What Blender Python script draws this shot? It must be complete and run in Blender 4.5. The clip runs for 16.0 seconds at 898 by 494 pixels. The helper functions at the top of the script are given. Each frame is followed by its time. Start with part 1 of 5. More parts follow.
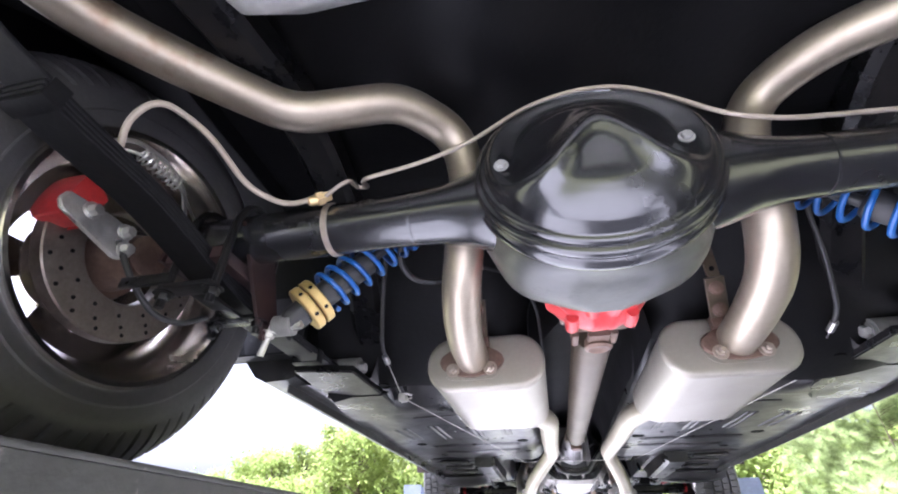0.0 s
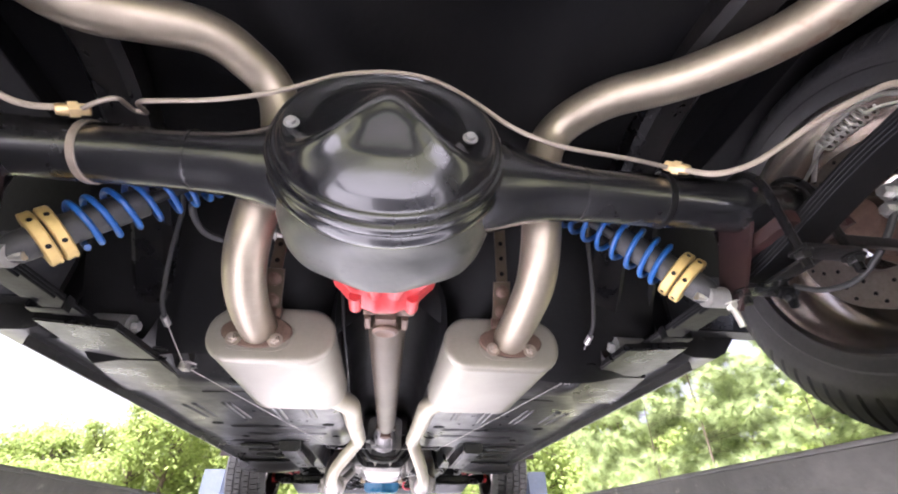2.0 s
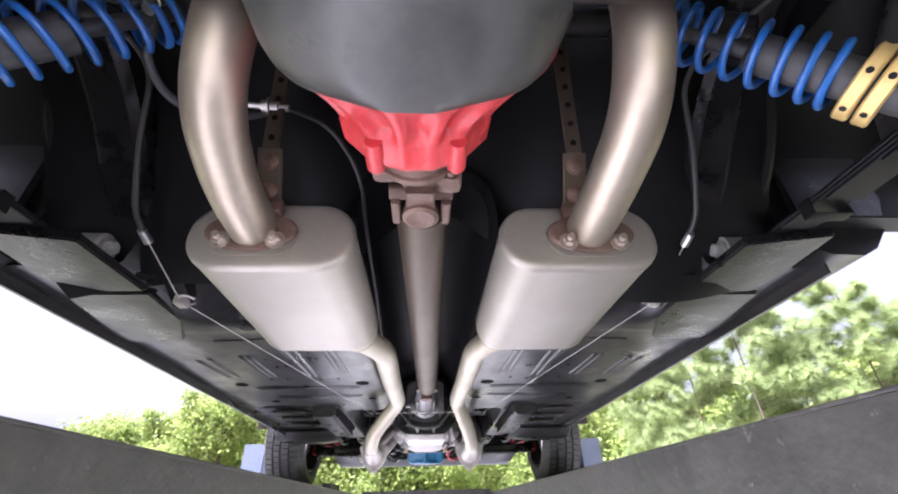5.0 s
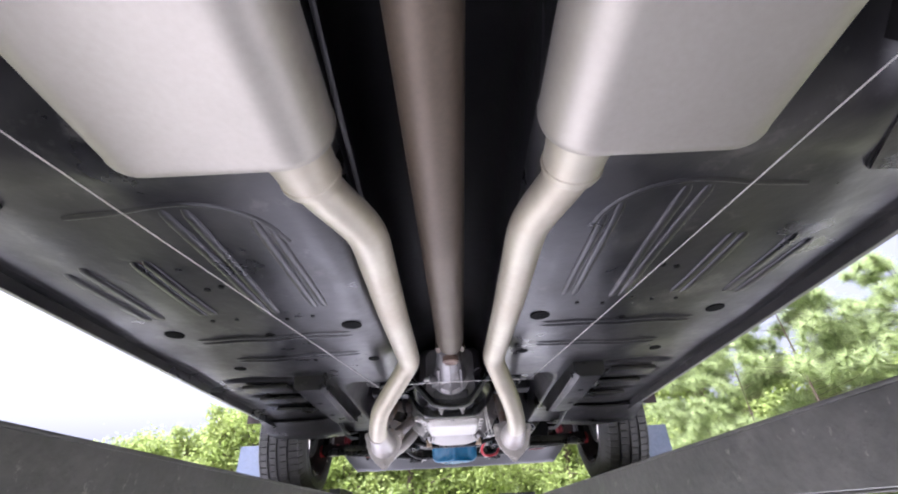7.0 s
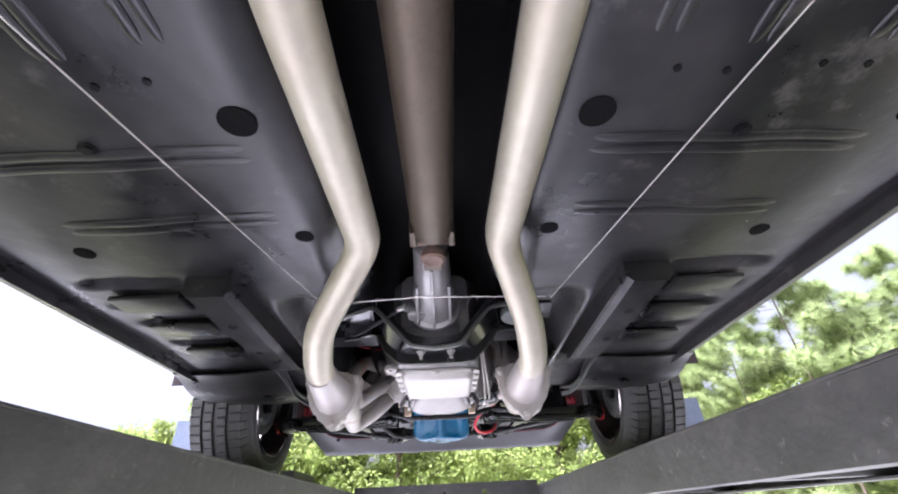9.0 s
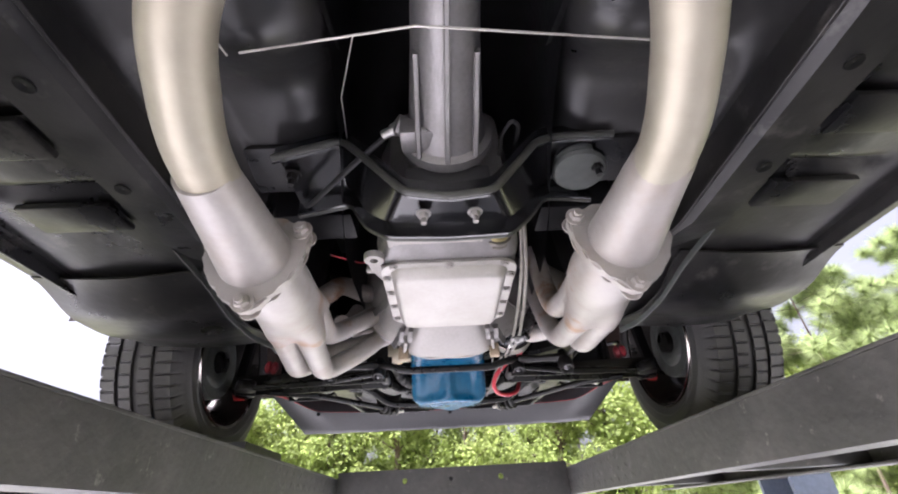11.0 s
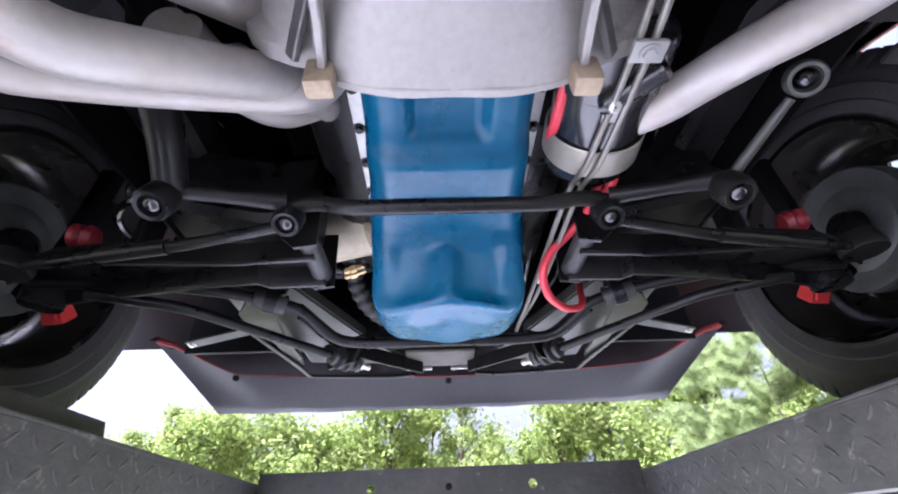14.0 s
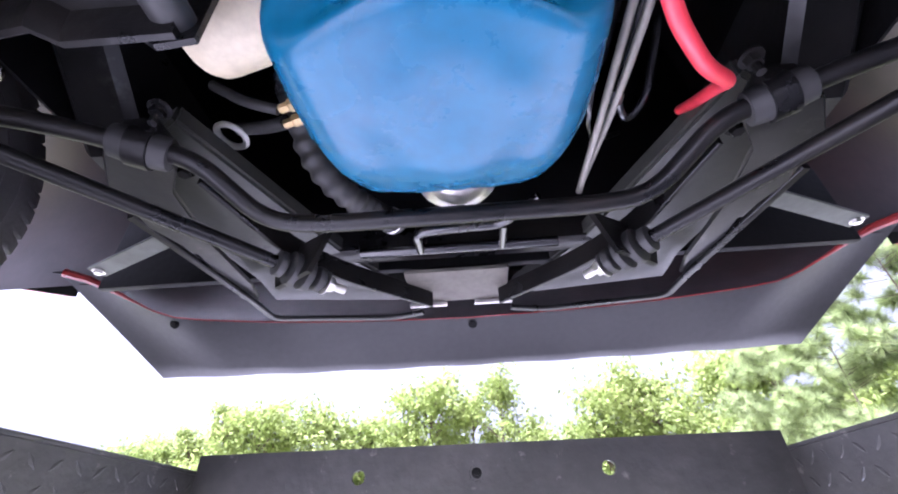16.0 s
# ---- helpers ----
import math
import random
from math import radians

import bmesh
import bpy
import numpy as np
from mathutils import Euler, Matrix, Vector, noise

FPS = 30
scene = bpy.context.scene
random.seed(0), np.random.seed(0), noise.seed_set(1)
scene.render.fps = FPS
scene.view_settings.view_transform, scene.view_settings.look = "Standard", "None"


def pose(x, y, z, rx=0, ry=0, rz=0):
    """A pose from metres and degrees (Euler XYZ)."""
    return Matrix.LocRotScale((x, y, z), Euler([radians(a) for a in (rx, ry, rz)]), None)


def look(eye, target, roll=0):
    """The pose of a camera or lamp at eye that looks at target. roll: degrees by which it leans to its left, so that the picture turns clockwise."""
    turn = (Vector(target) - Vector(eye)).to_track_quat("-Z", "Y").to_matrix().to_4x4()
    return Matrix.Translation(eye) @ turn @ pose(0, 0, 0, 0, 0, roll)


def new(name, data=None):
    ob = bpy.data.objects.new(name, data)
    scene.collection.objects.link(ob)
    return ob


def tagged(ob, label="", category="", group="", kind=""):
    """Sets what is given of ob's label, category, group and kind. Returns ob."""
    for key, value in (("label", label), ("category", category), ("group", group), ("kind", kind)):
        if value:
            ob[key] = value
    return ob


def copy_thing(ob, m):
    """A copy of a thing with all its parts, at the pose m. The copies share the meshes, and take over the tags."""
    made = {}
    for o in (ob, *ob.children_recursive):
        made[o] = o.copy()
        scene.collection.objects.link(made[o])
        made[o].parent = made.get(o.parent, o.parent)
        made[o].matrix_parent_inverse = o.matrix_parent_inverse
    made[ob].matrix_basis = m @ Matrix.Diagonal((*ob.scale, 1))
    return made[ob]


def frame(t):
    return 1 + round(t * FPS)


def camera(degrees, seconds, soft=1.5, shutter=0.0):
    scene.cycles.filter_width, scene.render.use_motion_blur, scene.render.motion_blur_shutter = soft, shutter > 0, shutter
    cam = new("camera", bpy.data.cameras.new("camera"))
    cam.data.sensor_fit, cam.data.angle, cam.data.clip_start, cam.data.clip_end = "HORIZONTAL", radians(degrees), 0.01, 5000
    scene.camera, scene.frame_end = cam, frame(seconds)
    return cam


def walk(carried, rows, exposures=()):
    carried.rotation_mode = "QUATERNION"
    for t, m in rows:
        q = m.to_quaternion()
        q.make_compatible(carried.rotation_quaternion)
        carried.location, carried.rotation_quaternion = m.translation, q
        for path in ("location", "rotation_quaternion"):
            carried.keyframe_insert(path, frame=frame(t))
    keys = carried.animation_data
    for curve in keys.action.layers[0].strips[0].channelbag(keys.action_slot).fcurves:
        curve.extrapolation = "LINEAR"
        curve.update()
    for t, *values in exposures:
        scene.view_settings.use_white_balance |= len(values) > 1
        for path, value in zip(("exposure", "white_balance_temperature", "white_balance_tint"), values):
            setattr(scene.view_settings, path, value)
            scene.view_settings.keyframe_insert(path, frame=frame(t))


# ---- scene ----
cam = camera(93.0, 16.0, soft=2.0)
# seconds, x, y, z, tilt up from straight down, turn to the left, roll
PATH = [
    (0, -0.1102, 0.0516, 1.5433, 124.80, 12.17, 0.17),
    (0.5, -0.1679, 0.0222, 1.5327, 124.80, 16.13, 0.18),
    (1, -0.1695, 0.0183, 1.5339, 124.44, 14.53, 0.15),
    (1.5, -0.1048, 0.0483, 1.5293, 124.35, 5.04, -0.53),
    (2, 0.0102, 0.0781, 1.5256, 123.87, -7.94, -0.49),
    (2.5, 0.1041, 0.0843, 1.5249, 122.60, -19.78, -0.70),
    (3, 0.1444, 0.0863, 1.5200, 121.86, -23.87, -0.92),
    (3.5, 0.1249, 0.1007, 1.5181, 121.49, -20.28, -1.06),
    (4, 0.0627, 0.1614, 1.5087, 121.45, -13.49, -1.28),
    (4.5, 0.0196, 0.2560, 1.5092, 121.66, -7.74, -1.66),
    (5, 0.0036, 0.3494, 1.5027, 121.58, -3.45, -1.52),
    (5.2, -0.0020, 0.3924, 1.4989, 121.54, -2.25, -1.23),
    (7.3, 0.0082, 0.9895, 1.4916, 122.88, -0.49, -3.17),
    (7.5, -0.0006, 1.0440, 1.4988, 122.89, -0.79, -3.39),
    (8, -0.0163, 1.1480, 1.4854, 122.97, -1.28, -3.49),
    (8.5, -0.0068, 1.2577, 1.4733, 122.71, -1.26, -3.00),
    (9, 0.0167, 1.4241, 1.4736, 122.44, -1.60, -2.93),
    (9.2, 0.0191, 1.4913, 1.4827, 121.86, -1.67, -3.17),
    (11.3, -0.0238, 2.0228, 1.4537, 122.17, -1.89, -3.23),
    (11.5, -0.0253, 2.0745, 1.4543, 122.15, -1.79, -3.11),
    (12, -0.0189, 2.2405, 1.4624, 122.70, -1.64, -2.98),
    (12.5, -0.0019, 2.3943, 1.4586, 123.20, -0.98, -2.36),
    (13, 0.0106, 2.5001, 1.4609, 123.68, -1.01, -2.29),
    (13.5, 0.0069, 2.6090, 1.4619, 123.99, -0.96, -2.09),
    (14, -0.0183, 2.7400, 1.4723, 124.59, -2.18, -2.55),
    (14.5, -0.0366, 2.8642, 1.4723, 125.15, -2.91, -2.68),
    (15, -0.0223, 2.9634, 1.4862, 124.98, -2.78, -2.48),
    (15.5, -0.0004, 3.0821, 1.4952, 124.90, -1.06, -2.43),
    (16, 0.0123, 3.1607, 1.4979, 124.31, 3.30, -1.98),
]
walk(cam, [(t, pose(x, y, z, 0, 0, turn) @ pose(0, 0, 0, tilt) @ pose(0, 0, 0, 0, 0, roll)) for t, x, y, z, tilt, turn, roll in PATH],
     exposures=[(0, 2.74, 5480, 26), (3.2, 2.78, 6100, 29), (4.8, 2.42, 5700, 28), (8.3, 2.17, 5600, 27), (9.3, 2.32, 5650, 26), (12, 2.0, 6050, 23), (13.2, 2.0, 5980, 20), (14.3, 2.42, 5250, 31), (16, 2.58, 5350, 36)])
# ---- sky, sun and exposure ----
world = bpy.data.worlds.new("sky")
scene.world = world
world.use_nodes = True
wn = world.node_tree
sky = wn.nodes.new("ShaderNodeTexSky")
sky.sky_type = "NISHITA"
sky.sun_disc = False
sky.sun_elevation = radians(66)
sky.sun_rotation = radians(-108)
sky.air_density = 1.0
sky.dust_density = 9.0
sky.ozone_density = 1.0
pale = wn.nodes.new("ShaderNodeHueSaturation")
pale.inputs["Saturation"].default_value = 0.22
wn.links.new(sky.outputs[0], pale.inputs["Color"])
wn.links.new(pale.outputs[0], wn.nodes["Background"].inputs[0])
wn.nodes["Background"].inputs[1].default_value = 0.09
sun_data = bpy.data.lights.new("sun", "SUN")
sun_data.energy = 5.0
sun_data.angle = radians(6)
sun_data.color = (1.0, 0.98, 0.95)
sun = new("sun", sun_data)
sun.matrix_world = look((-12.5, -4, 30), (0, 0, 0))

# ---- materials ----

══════

▶ _Exercise requirements_:
From the top of the listing above, repeat each line exactly until you reach the line containing "import bmesh", and repeat that one too. Leave the pictures out.

▶ _Answer_:
What Blender Python script draws this shot? It must be complete and run in Blender 4.5. The clip runs for 16.0 seconds at 898 by 494 pixels. The helper functions at the top of the script are given. Each frame is followed by its time. Start with part 1 of 5. More parts follow.
0.0 s
2.0 s
5.0 s
7.0 s
9.0 s
11.0 s
14.0 s
16.0 s
# ---- helpers ----
import math
import random
from math import radians

import bmesh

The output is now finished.